Well he did say that we had communication issues and a connection issue. I think (I may be wrong) what he meant by the second one is the "feeling" which you mentioned once before of the new relationship which waxes and wanes. However, I hope what you said about the communication issue is true and about what he'll feel like later is also true.
I asked him what was wrong and he said that nothing was wrong. Later on he acted like a dead fish over the phone and in person. I didn't give up when many others would have called it quits. I was stupid. I will call it quits at the proper time the next time.
I tell every time I picture taking my ring back, I just want punch my way into a room and curl up. I think I would handle this a bit better is we were not engaged.

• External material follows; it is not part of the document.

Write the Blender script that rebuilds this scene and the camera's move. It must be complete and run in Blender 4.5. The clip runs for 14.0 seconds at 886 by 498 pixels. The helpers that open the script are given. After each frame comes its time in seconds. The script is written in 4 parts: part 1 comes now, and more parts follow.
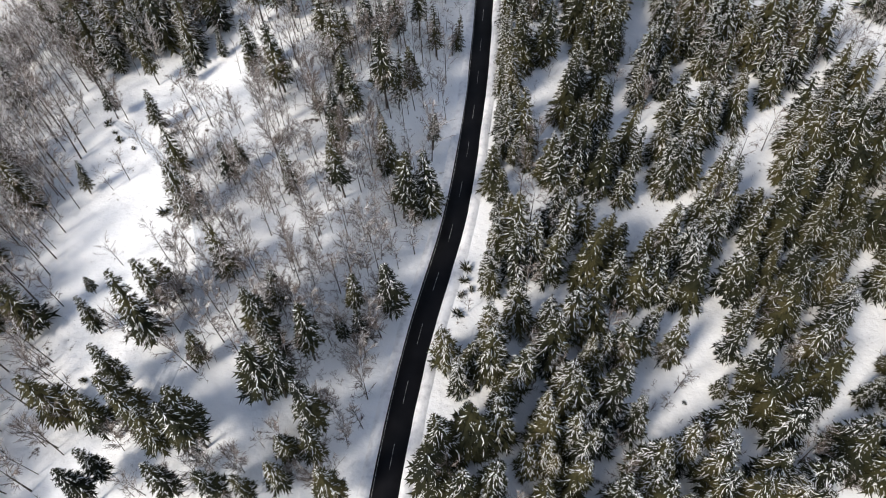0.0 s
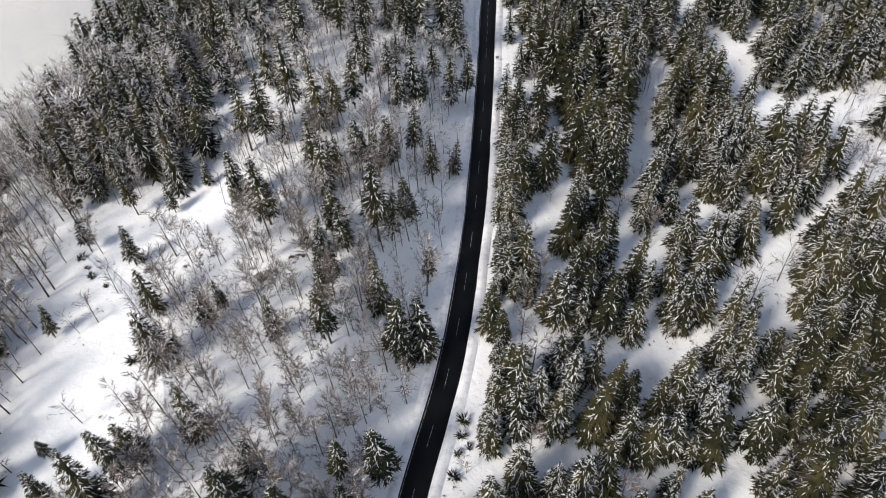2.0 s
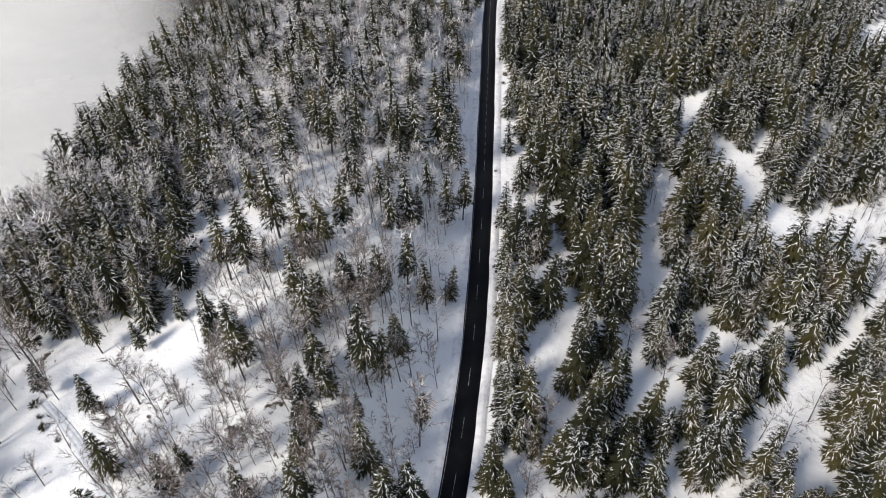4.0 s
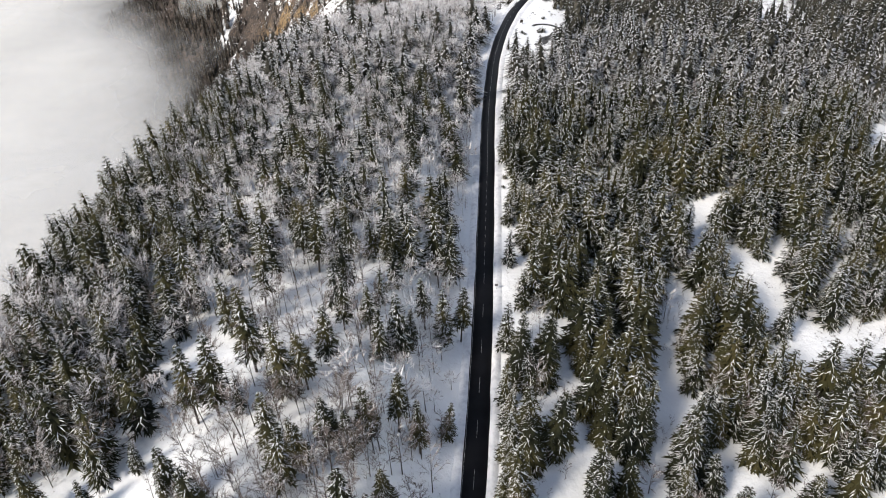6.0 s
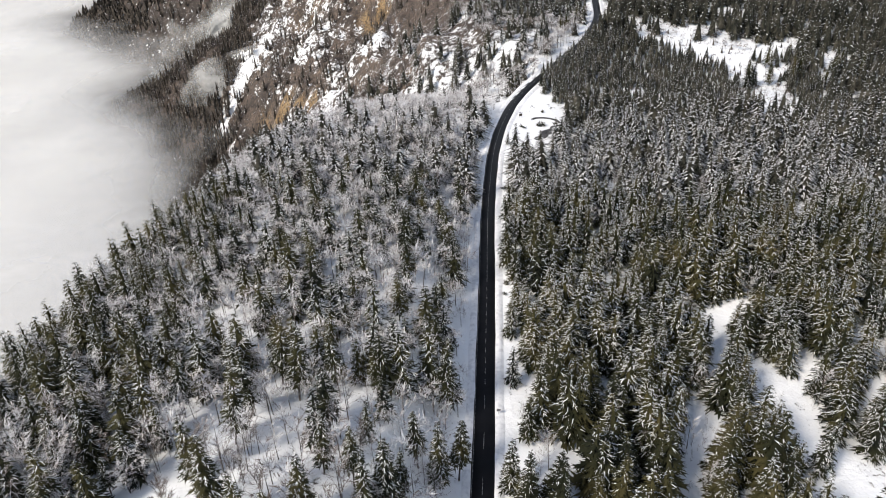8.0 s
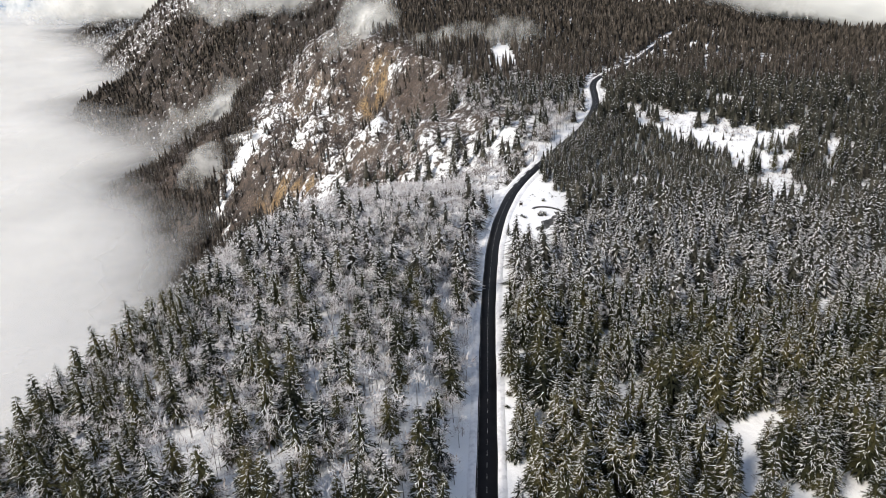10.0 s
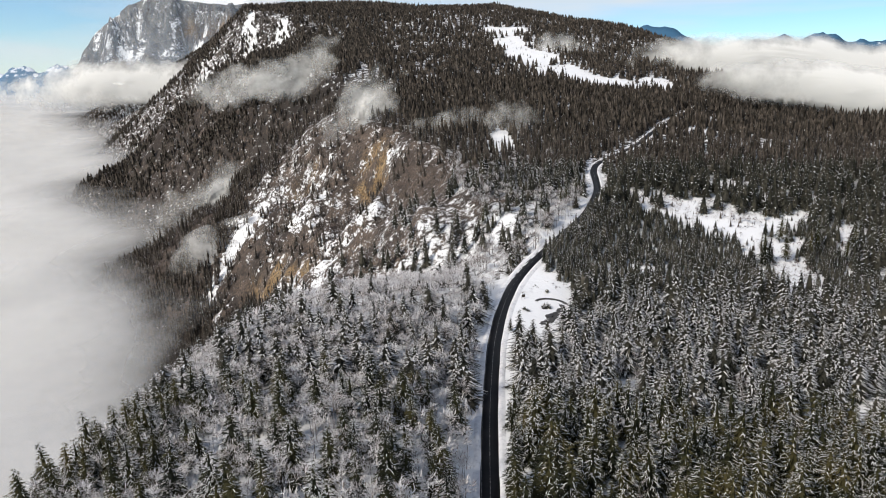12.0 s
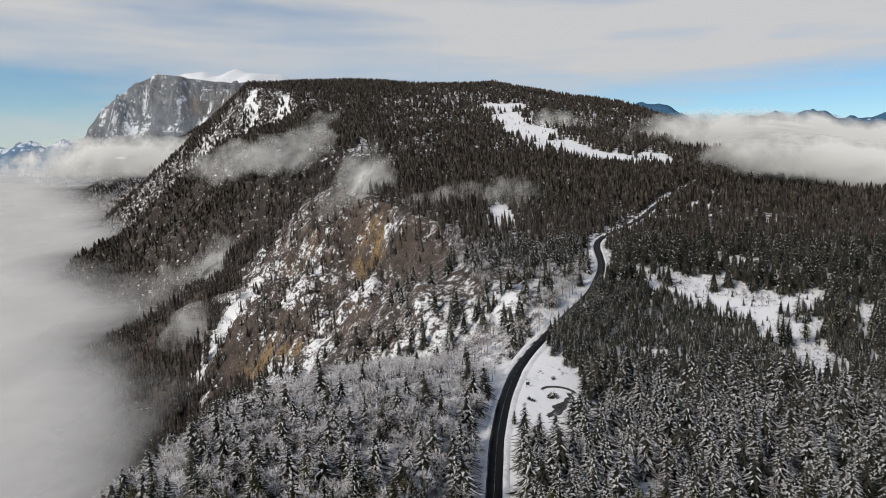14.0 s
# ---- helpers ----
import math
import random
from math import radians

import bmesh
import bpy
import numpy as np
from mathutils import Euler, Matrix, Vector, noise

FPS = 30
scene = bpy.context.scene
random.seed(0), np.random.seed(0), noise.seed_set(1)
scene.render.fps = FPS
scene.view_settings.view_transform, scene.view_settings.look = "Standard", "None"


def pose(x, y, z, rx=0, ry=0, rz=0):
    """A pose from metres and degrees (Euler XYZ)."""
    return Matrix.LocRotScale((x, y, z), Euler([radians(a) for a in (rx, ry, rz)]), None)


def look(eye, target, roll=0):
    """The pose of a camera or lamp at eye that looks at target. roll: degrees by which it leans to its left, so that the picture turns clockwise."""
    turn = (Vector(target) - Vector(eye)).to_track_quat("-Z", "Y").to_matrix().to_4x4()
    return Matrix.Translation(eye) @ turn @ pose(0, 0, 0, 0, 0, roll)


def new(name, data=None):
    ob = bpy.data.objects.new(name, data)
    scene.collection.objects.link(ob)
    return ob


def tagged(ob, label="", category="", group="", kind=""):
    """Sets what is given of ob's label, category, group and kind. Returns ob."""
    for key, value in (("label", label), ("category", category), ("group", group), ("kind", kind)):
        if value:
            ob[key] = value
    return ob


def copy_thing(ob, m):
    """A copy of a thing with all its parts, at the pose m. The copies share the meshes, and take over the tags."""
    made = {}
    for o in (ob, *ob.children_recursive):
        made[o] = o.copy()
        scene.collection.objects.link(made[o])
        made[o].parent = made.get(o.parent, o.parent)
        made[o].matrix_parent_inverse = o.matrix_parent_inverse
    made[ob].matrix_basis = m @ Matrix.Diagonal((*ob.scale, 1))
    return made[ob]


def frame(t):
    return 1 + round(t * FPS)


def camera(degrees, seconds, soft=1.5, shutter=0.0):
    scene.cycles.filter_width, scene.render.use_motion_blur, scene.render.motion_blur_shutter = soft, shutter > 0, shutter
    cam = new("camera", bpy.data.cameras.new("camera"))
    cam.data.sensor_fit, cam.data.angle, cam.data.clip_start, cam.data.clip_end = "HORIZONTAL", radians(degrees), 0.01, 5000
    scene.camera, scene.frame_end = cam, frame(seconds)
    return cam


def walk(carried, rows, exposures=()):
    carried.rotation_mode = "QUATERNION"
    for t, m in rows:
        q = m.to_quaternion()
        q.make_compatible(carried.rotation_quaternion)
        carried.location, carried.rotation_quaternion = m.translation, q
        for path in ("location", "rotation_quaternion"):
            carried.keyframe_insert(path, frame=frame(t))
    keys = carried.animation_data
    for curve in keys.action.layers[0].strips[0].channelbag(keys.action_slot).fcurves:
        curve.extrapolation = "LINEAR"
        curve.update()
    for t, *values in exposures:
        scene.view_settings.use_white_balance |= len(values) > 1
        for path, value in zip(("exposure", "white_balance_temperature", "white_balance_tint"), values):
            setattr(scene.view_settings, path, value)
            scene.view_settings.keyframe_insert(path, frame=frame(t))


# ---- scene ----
# ------------------------------------------------------------------ camera
cam = camera(67.3, 14.0, soft=1.0)
METRES, EYE, TILT, LEAN, TURN = 150.0, 135.0, -54.0, 0.0, 0.0
ROWS = [
    (0.0, 0.0, 0.0, 0.0, 0.0, 0.0, -0.0),
    (0.5, 0.0016, 0.0195, 0.0267, -0.01, 1.58, -0.04),
    (1.0, 0.0041, 0.0401, 0.0549, 0.02, 3.29, -0.04),
    (1.5, 0.0063, 0.0597, 0.0818, 0.04, 4.87, -0.06),
    (2.0, 0.008, 0.0811, 0.1102, 0.03, 6.6, -0.07),
    (2.5, 0.0098, 0.1007, 0.1364, 0.03, 8.24, -0.07),
    (3.0, 0.0116, 0.122, 0.165, 0.01, 9.98, -0.08),
    (5.5, 0.0186, 0.2241, 0.309, -0.09, 17.95, -0.11),
    (6.0, 0.0202, 0.2459, 0.3386, -0.1, 19.67, -0.11),
    (6.5, 0.0215, 0.2665, 0.3659, -0.12, 21.3, -0.12),
    (7.0, 0.0229, 0.2886, 0.3954, -0.15, 23.03, -0.12),
    (7.5, 0.0247, 0.3082, 0.4223, -0.14, 24.57, -0.13),
    (8.0, 0.0263, 0.3311, 0.453, -0.17, 26.35, -0.13),
    (10.5, 0.0342, 0.4349, 0.5967, -0.26, 34.62, -0.12),
    (11.0, 0.0357, 0.4571, 0.6274, -0.28, 36.36, -0.13),
    (11.5, 0.0373, 0.4781, 0.6562, -0.3, 37.98, -0.13),
    (12.0, 0.0388, 0.5004, 0.6874, -0.31, 39.73, -0.13),
    (12.5, 0.0403, 0.5214, 0.7164, -0.32, 41.41, -0.13),
    (13.0, 0.0419, 0.5436, 0.7476, -0.33, 43.19, -0.12),
    (13.5, 0.0434, 0.5651, 0.7769, -0.35, 44.85, -0.12),
    (14.0, 0.0448, 0.5876, 0.8078, -0.35, 45.9, -0.11),
]

walk(cam, [(t, pose(0, 0, EYE, TILT, LEAN, TURN) @ pose(METRES * x, METRES * y, METRES * z, 90 + pitch, roll, yaw)) for t, x, y, z, yaw, pitch, roll in ROWS],
     exposures=[(0.0, 0.45), (3.0, 0.40), (6.0, 0.52), (8.0, 0.54), (10.5, 0.46), (12.0, 0.21), (13.0, -0.05), (13.5, -0.14), (14.0, -0.26)])

# ------------------------------------------------------------------ sky and sun
SUN_TO = Vector((-0.73, -0.62, 0.74)).normalized()      # towards the sun
sun = new("sun", bpy.data.lights.new("sun", "SUN"))
sun.data.energy, sun.data.angle, sun.data.color = 3.3, radians(14.0), (1.0, 0.92, 0.81)
sun.matrix_world = look(SUN_TO * 100, (0, 0, 0))


def link(tree, a, b):
    tree.links.new(a, b)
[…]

Of corse its also possible that with out the engagement this may not have happened. There would not have been the pressure weddings dates etc.
I get the notion you mean. I was ready to leave 4yrs ago, and did't because I knew I was actny emotionally. And I then look at what had in common on all those areas, and I admit I looked at how each of our families looked at us, and how random people, old and young, would come tell us how well looked or how we treated each in public. It made me stay, and obviously it got good enough for me to propose.